_AVAILABLE DATA_
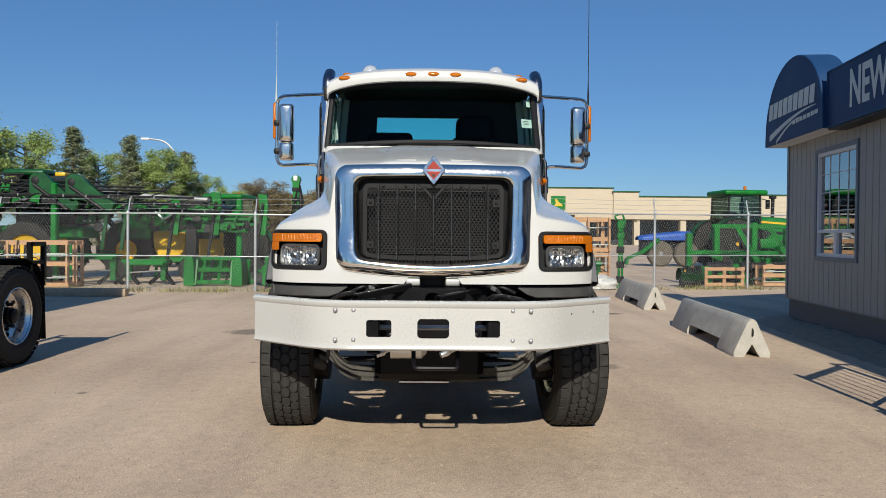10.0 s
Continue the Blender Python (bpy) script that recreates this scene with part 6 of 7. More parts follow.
def header_box(at, rz, w, h, d, label):
    """A low box-section header with an open front and ribs."""
    m = pose(at[0], at[1], 0, 0, 0, rz)
    t = thing("harvest_header", (at[0], at[1], 0), label, "implement", "green implements behind the fence")
    bm = bmesh.new()
    slab(bm, [(-w / 2, 0, 0.05), (-w / 2, d, 0.05), (-w / 2, d, h), (-w / 2, 0.25, h * 0.9)], (0.05, 0, 0))
    slab(bm, [(w / 2, 0, 0.05), (w / 2, d, 0.05), (w / 2, d, h), (w / 2, 0.25, h * 0.9)], (-0.05, 0, 0))
    box(bm, (-w / 2, d - 0.06, 0.2), (w / 2, d, h), 0.01, 1)
    part("shell", placed(bm, m), GREEN, t)
    for z, y in ((0.12, 0.15), (h * 0.55, 0.3), (h * 0.92, d * 0.7)):
        bm = bmesh.new()
        box(bm, (-w / 2 + 0.04, y - 0.05, z - 0.06), (w / 2 - 0.04, y + 0.05, z + 0.06), 0.01, 1)
        part("rail", placed(bm, m), GREEN, t)
    for i in range(4):
        x = -w / 2 + w * (i + 0.7) / 4.4
        bm = bmesh.new()
        bar(bm, (x, 0.1, 0.1), (x, d * 0.7, h * 0.92), 0.07, 0.05)
        part("rib", placed(bm, m), DARK if i % 2 else GREEN, t)
    for x in (-w / 2 - 0.16, w / 2 + 0.16):
        bm = bmesh.new()
        loft(bm, [[(x + a * k, b, z) for a, b in ((-0.15, 0.0), (0.15, 0.0), (0.15, d), (-0.15, d))] for z, k in ((0.03, 1.0), (h * 0.8, 0.9), (h, 0.6))], True, True)
        part("end_shield", placed(bm, m), GREEN, t)
    bm = bmesh.new()
    tube(bm, [(-w / 2, 0.5 * d, h * 0.4), (w / 2, 0.5 * d, h * 0.4)], 0.05, 8)
    part("auger", placed(bm, m), GREYM, t)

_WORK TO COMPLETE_
Reproduce the data above in full, exactly as it is, with the pictures left out.

_EXERCISE OUTPUT_
10.0 s
Continue the Blender Python (bpy) script that recreates this scene with part 6 of 7. More parts follow.
def header_box(at, rz, w, h, d, label):
    """A low box-section header with an open front and ribs."""
    m = pose(at[0], at[1], 0, 0, 0, rz)
    t = thing("harvest_header", (at[0], at[1], 0), label, "implement", "green implements behind the fence")
    bm = bmesh.new()
    slab(bm, [(-w / 2, 0, 0.05), (-w / 2, d, 0.05), (-w / 2, d, h), (-w / 2, 0.25, h * 0.9)], (0.05, 0, 0))
    slab(bm, [(w / 2, 0, 0.05), (w / 2, d, 0.05), (w / 2, d, h), (w / 2, 0.25, h * 0.9)], (-0.05, 0, 0))
    box(bm, (-w / 2, d - 0.06, 0.2), (w / 2, d, h), 0.01, 1)
    part("shell", placed(bm, m), GREEN, t)
    for z, y in ((0.12, 0.15), (h * 0.55, 0.3), (h * 0.92, d * 0.7)):
        bm = bmesh.new()
        box(bm, (-w / 2 + 0.04, y - 0.05, z - 0.06), (w / 2 - 0.04, y + 0.05, z + 0.06), 0.01, 1)
        part("rail", placed(bm, m), GREEN, t)
    for i in range(4):
        x = -w / 2 + w * (i + 0.7) / 4.4
        bm = bmesh.new()
        bar(bm, (x, 0.1, 0.1), (x, d * 0.7, h * 0.92), 0.07, 0.05)
        part("rib", placed(bm, m), DARK if i % 2 else GREEN, t)
    for x in (-w / 2 - 0.16, w / 2 + 0.16):
        bm = bmesh.new()
        loft(bm, [[(x + a * k, b, z) for a, b in ((-0.15, 0.0), (0.15, 0.0), (0.15, d), (-0.15, d))] for z, k in ((0.03, 1.0), (h * 0.8, 0.9), (h, 0.6))], True, True)
        part("end_shield", placed(bm, m), GREEN, t)
    bm = bmesh.new()
    tube(bm, [(-w / 2, 0.5 * d, h * 0.4), (w / 2, 0.5 * d, h * 0.4)], 0.05, 8)
    part("auger", placed(bm, m), GREYM, t)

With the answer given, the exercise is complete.